France is at present training 500 Somali men in the Djibouti desert to act as a presidential guard to prop up the shaky transitional Somali government of sheik Sharif Sheikh Ahmed, which is involved in a civil war with Islamic militias. The US is supplying the trainee soldiers through Amisom (the African Mission in Somalia) with weapons and is paying their wages, $150 US dollars a month. France’s aim is to expand the guard to some 3,000 soldiers.

At a funding conference in Brussels in April, 144.8 million euro were promised to stabilise the country, much of it earmarked for the military.

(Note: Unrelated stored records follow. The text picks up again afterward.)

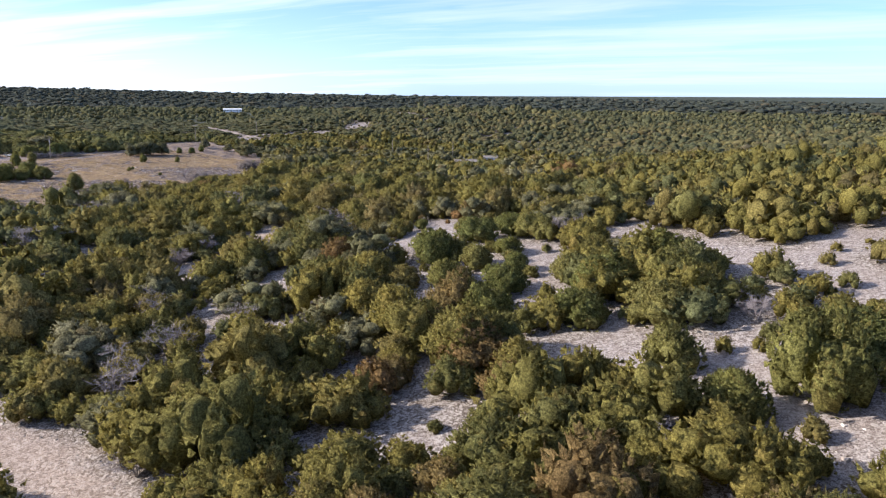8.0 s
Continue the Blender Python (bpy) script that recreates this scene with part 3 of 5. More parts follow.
isoak = ~isgray & np.where(oaky, pick < np.where(dist < 50, 0.36, 0.6), pick > 0.98)
isjun = ~isgray & ~isoak
width *= 1 + 0.22 * np.clip((-243 - x) / 10, 0, 1)
width[isoak] *= 1.25
tall[isgray] *= 0.85
sc = np.stack([width, tall], axis=1)

near = [crown(s, 125, 7, size=0.072, leaves=1) for s in range(40, 52)]
middle = [crown(s, 54, 4, size=0.066, leaves=0, lace=0.0, sides=3, rings=1) for s in range(50, 58)]
distant = [crown(s, 4, 3, size=0.11, leaves=0, lace=0.0, sides=3, rings=1) for s in range(60, 68)]
oak_near = [crown(s, 100, 9, "oak", 0.075, 1) for s in range(70, 74)]
oak_mid = [crown(s, 24, 5, "oak", 0.13, 1, 0.0, 3) for s in range(74, 78)]
oak_far = [crown(s, 4, 2, "oak", 0.22, 0, 0.0, 3, 1) for s in range(78, 82)]
shrub_near = [join(bare(s, 500, 0.008)) for s in range(80, 84)]
shrub_mid = [join(bare(s, 44, 0.022, 3, 2)) for s in range(84, 88)]

# single trees near the line of flight
order = np.argsort(np.where(isjun, dist, 1e9))[:300]
chosen = np.zeros(len(x), dtype=bool)
chosen[order] = True


def plant(name, pieces):
    e = new(name)
    e.empty_display_size = 0.3
    for n, m in pieces:
        o = new(n, m)
        o.parent = e
    return e


def tree_models(name, seeds, sprays, lobes, shape, leaf, mat, stems, thick):
    out = []
    for s in seeds:
        v, f, lace, nv = crown(s, sprays, lobes, shape, leaf, 2)
        me = mesh_of("crown", v, f, mat, True, nv)
        float_attr(me, "lace", lace)
        out.append(plant(name, [("crown", me), ("trunk", mesh_of("trunk", *trunk(s, stems, thick), MAT_BARK))]))
    return out


def put(models, k, px, py, w, h, a, label, category, group="", sink=0.06):
    """Sets a copy of model k on the ground; the first one of each model is used itself."""
    m = Matrix.LocRotScale((px, py, ground(px, py) - sink), Euler((0, 0, a)), (w, w, h))
    k = k % len(models)
    if models[k].get("used"):
        o = copy_thing(models[k], m)
        if "used" in o:
            del o["used"]
    else:
        o = models[k]
        o["used"] = 1
    o.matrix_basis = m
    return tagged(o, label, category, group)


JUN = tree_models("juniper_tree", range(101, 113), 360, 9, "juniper", 0.052, MAT_JUNIPER, 3, 0.026)
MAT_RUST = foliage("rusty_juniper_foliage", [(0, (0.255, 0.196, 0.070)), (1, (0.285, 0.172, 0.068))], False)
RUSTY = tree_models("juniper_tree", range(113, 115), 340, 9, "juniper", 0.052, MAT_RUST, 3, 0.026)
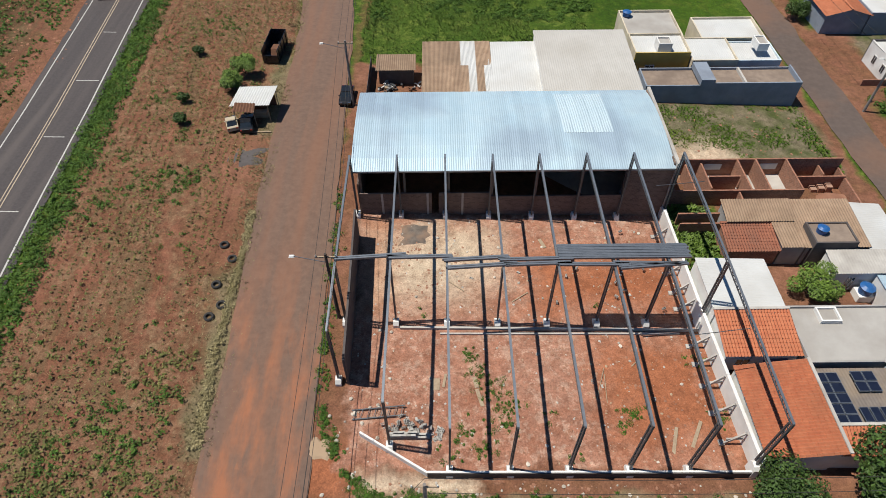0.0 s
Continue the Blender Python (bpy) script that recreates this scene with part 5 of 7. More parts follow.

Sarkozy declared at a gathering of ambassadors August 26 that “France will not allow Al Qaida to set up a sanctuary at our gate, in Africa.”

Lellouche invited the EU ambassadors to Camp Mariam, the French base in Djibouti, and asked them to make a contribution to training military personnel and interpreters. He also urged their participation in an independent military force with a global reach for European imperialism: “For the first time, the Europeans can take the decision by themselves to intervene in a distant region where their interests are involved.”

The lack of opposition anywhere in Europe from organisations such as Germany’s Left Party and the New Anti-Capitalist Party in France is underlined by Le Monde’s comment that France’s intervention in Somalia “has not been the subject of the slightest public debate.”

Those who claimed in 2003 in the run-up to the invasion of Iraq that “Old Europe,” mainly France and Germany, would represent a restraining influence on US militarism, have been proven wrong. In 2003 they thought that by opposing the US decision to go it alone and insisting on official UN backing for the invasion they could best serve their own imperialist interests. But as the adage goes, the imperialists have no permanent allies, but only permanent interests.